How’s this…Obama shortchanges the AMERICAN public because he is sensitive/squeamish about terrorist/Moslem corpses. Here is something from the research department (good idea hiring Jeopardy hasbeens): Arabs have no respect for Western corpses! I see Gretchen Carlson saying this….
In 260 the Roman Emperor Valerian invaded Persia. He must have been looking for weapons of mass destruction, because he and his army certainly found them. At least the Emperor survived but as a prisoner. The Persian Shah used Valerian as a footstool. Since it was not a pampered captivity, Valerian soon died and then began his second career. He was stuffed and mounted as a public trophy.
(Note to programming: change Emperor to President and Shah to tyrant.
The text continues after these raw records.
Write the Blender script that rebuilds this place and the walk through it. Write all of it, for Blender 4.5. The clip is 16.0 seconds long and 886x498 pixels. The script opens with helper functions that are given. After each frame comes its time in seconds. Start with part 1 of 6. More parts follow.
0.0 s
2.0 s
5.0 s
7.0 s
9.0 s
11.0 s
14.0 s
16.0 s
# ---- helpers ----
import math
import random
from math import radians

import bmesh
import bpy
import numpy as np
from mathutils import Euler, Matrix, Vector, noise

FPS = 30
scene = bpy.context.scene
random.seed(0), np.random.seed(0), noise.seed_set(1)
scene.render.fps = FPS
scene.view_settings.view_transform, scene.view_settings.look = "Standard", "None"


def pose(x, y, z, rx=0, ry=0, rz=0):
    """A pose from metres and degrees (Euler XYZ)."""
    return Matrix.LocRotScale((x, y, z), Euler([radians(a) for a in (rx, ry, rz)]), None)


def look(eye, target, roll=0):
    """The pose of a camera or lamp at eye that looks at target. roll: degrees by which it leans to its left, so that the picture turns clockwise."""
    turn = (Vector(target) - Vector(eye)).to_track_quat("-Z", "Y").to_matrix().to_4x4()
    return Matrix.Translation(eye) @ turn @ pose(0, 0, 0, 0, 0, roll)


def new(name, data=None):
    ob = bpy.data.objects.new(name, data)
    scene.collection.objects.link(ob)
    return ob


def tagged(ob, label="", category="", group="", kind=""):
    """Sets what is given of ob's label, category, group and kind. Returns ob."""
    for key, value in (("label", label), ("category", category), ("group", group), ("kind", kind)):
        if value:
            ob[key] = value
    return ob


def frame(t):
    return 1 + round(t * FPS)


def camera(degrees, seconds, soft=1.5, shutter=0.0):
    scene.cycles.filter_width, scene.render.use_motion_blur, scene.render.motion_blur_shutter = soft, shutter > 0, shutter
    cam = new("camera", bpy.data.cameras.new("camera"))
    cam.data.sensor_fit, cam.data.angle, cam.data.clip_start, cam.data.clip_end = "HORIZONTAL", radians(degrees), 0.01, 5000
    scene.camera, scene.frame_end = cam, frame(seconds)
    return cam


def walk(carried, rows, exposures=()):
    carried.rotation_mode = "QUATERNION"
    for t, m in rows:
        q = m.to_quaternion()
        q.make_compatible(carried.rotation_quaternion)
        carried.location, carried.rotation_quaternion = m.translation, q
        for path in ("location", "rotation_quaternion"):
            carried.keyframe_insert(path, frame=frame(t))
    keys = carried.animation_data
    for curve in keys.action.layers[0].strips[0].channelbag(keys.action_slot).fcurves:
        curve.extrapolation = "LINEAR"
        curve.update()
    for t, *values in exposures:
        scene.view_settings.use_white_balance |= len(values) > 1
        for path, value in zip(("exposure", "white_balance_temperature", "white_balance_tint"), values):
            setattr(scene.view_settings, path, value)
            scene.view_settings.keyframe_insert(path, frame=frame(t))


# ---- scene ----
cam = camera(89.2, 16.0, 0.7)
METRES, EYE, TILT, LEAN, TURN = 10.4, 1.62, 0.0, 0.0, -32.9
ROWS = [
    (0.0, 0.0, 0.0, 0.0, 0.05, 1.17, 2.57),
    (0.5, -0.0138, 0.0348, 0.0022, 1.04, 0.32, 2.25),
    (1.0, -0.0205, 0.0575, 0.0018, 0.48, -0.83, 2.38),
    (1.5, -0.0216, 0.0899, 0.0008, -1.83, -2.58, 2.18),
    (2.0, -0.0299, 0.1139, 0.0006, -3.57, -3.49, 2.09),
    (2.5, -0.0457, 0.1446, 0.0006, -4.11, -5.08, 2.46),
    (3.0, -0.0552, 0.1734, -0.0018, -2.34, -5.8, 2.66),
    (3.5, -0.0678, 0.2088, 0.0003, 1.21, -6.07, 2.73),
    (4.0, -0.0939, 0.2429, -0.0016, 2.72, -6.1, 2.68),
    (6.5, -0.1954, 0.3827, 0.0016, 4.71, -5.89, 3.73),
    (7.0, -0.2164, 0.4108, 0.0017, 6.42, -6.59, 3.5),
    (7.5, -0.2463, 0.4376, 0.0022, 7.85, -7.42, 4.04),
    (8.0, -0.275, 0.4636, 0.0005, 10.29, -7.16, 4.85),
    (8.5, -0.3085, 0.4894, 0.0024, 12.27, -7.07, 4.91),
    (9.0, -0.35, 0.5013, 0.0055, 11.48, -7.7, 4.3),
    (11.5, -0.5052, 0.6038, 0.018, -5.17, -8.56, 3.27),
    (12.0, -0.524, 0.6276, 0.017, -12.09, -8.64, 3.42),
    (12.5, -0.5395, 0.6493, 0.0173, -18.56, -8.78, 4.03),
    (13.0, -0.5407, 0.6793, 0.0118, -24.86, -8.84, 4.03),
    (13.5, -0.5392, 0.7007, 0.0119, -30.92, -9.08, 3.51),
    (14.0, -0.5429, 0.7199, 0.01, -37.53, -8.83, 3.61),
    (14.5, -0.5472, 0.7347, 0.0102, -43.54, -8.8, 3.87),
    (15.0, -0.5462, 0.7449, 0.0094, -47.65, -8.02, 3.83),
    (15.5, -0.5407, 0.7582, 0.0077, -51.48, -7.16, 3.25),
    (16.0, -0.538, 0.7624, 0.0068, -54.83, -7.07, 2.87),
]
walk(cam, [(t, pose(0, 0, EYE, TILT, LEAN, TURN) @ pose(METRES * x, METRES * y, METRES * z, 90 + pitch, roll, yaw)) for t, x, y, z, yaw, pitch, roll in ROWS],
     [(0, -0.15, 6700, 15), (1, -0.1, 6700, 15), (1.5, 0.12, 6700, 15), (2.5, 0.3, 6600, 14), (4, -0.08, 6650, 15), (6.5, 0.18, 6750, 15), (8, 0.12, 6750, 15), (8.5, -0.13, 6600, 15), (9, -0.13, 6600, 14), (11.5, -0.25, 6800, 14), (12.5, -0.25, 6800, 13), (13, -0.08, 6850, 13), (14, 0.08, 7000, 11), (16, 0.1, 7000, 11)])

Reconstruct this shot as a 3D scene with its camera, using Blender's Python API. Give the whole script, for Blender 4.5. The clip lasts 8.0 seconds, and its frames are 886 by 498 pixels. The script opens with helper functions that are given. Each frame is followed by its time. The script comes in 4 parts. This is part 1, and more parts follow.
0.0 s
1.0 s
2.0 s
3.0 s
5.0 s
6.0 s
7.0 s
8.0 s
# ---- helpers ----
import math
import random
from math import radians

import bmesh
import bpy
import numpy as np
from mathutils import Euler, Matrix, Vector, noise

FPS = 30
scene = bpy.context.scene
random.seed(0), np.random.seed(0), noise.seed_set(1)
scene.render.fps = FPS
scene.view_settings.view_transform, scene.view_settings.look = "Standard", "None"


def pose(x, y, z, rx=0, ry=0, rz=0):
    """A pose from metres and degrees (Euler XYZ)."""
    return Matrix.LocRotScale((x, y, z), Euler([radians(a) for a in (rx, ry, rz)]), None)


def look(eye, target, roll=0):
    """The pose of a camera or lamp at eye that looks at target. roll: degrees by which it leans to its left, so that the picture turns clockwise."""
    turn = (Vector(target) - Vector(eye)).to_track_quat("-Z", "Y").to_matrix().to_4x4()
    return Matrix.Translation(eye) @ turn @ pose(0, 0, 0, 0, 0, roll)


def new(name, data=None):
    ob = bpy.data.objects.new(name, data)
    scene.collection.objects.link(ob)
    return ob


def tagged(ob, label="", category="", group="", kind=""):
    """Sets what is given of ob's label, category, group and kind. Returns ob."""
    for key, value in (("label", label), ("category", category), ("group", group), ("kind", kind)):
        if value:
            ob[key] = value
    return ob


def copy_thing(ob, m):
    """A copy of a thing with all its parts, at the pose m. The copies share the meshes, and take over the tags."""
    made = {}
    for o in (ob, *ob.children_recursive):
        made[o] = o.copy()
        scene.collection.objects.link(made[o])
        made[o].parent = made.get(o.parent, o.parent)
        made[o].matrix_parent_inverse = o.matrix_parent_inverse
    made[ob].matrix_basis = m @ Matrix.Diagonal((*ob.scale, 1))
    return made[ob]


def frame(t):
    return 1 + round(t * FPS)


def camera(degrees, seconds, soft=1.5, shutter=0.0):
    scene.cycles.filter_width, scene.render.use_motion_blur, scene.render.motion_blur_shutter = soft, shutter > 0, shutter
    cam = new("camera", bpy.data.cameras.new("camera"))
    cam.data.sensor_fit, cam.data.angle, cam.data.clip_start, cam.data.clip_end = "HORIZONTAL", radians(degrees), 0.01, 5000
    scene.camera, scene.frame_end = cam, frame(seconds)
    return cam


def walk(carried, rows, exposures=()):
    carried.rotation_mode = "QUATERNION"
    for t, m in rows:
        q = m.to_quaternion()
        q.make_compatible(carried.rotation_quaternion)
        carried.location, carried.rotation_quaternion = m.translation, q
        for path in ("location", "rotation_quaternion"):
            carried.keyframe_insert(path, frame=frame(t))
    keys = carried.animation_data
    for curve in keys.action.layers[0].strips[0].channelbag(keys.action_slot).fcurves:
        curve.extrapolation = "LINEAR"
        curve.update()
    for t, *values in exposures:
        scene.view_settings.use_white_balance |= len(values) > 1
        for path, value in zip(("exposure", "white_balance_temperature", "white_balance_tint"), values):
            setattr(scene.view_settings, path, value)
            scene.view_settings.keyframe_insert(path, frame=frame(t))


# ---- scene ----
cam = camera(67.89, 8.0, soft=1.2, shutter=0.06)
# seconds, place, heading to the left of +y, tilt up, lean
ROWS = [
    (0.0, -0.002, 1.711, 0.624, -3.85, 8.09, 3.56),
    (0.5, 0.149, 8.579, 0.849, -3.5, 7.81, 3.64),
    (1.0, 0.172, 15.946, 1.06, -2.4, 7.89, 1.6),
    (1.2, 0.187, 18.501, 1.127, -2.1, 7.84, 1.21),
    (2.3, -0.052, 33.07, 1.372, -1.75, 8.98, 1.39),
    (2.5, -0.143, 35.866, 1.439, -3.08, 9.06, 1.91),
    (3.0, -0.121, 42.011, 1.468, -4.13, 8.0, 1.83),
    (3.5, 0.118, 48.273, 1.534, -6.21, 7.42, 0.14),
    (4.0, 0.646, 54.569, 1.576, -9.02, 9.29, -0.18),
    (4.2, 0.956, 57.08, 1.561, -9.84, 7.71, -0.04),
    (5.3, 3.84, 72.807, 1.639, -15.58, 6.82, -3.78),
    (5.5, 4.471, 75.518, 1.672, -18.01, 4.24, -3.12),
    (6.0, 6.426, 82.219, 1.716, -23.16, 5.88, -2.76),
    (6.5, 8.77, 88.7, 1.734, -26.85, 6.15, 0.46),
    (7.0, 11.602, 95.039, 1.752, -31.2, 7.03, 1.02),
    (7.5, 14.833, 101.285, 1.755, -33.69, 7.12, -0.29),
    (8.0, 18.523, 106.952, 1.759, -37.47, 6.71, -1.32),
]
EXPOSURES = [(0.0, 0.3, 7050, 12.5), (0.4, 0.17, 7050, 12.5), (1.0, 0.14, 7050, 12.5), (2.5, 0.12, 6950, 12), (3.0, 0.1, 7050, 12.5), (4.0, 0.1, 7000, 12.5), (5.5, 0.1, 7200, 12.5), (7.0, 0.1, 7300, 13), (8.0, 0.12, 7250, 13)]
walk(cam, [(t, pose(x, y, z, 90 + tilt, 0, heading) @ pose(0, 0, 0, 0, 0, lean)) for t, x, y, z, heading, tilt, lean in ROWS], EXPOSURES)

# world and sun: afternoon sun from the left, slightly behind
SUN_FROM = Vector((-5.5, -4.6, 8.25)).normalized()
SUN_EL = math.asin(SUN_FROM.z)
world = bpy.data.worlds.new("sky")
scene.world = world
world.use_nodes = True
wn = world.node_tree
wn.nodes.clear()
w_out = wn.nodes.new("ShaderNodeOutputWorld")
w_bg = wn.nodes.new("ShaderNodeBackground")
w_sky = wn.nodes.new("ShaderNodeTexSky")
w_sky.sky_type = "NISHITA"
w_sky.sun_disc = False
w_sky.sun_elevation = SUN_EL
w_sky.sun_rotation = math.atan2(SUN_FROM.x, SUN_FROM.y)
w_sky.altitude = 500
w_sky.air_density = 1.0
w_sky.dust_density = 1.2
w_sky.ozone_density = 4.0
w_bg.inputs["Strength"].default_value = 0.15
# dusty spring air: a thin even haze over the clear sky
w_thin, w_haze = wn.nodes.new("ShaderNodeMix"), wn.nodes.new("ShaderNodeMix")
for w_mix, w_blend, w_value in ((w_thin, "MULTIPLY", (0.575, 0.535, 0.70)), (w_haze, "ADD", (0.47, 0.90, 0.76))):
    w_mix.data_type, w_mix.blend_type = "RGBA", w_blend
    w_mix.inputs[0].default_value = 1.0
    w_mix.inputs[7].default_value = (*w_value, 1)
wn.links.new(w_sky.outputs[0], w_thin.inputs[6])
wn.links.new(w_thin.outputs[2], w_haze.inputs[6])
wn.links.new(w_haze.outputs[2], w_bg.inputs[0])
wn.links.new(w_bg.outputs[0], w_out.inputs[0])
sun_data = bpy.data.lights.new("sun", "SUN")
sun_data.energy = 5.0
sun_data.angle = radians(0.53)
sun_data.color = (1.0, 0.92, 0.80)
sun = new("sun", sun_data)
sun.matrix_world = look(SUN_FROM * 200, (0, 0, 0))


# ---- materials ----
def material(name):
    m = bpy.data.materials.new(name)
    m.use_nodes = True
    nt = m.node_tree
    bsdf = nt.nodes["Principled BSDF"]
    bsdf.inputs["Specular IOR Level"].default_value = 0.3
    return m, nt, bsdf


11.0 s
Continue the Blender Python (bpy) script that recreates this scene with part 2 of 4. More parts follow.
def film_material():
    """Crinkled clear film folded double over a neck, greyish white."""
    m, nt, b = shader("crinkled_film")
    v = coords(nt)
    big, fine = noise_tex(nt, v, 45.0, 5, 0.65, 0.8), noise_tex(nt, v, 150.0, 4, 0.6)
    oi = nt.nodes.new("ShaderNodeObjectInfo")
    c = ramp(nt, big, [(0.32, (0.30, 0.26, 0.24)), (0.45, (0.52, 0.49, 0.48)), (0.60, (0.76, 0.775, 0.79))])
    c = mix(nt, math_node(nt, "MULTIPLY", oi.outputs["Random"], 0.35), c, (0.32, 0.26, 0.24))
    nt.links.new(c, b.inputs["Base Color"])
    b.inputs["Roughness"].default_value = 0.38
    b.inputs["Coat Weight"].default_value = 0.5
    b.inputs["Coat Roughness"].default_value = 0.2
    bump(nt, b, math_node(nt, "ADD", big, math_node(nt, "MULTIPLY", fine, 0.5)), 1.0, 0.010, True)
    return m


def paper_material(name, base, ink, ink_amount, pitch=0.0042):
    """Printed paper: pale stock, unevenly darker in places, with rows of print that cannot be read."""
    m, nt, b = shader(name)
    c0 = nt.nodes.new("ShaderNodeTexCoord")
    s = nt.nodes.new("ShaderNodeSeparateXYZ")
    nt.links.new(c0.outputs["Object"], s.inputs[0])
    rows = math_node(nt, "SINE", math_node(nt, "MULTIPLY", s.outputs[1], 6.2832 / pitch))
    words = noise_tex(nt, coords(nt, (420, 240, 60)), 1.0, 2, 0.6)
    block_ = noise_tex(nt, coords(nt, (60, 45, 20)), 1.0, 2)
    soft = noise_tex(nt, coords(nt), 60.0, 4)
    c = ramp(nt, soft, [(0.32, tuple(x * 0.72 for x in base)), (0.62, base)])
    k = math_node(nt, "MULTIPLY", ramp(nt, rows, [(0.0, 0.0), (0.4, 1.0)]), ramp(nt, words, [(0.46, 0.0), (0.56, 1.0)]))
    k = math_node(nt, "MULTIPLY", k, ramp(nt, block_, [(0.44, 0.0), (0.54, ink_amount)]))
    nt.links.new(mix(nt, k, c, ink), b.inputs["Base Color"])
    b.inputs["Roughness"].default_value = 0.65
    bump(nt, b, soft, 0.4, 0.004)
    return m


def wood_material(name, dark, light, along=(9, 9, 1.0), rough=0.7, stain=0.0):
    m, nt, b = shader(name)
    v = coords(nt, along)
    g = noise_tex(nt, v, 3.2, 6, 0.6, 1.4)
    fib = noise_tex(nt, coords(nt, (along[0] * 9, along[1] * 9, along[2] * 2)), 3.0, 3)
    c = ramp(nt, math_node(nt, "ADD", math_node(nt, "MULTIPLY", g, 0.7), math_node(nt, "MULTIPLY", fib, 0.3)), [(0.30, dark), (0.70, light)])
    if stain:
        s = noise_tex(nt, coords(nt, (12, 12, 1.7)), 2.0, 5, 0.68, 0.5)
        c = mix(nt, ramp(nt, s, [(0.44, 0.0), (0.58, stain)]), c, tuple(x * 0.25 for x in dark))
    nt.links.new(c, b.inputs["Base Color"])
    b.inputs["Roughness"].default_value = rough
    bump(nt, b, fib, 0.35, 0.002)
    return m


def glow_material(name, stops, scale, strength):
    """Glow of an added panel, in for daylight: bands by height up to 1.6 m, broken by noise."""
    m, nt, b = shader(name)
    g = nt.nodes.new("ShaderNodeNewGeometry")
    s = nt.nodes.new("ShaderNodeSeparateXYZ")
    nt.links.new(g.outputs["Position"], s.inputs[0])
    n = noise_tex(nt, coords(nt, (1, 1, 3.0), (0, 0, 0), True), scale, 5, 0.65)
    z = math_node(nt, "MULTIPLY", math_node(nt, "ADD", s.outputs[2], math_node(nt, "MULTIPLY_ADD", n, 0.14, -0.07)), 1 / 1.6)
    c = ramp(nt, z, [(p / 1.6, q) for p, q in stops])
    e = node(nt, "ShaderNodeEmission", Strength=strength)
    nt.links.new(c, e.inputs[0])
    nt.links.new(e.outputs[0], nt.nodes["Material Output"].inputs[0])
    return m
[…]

Makes it easier for our audience to empathize.)
But Obama wouldn’t do that, cheating the American public of their trophy! And the President Valerian comparison–repeatedly stressed– makes Obama seem either pro-Iranian or Anti-Italian. Hell, why not both! Our viewers can manage two phobias at once.
Next topic: Baseball programming. Cover left field less often than right, and make sure it looks worse.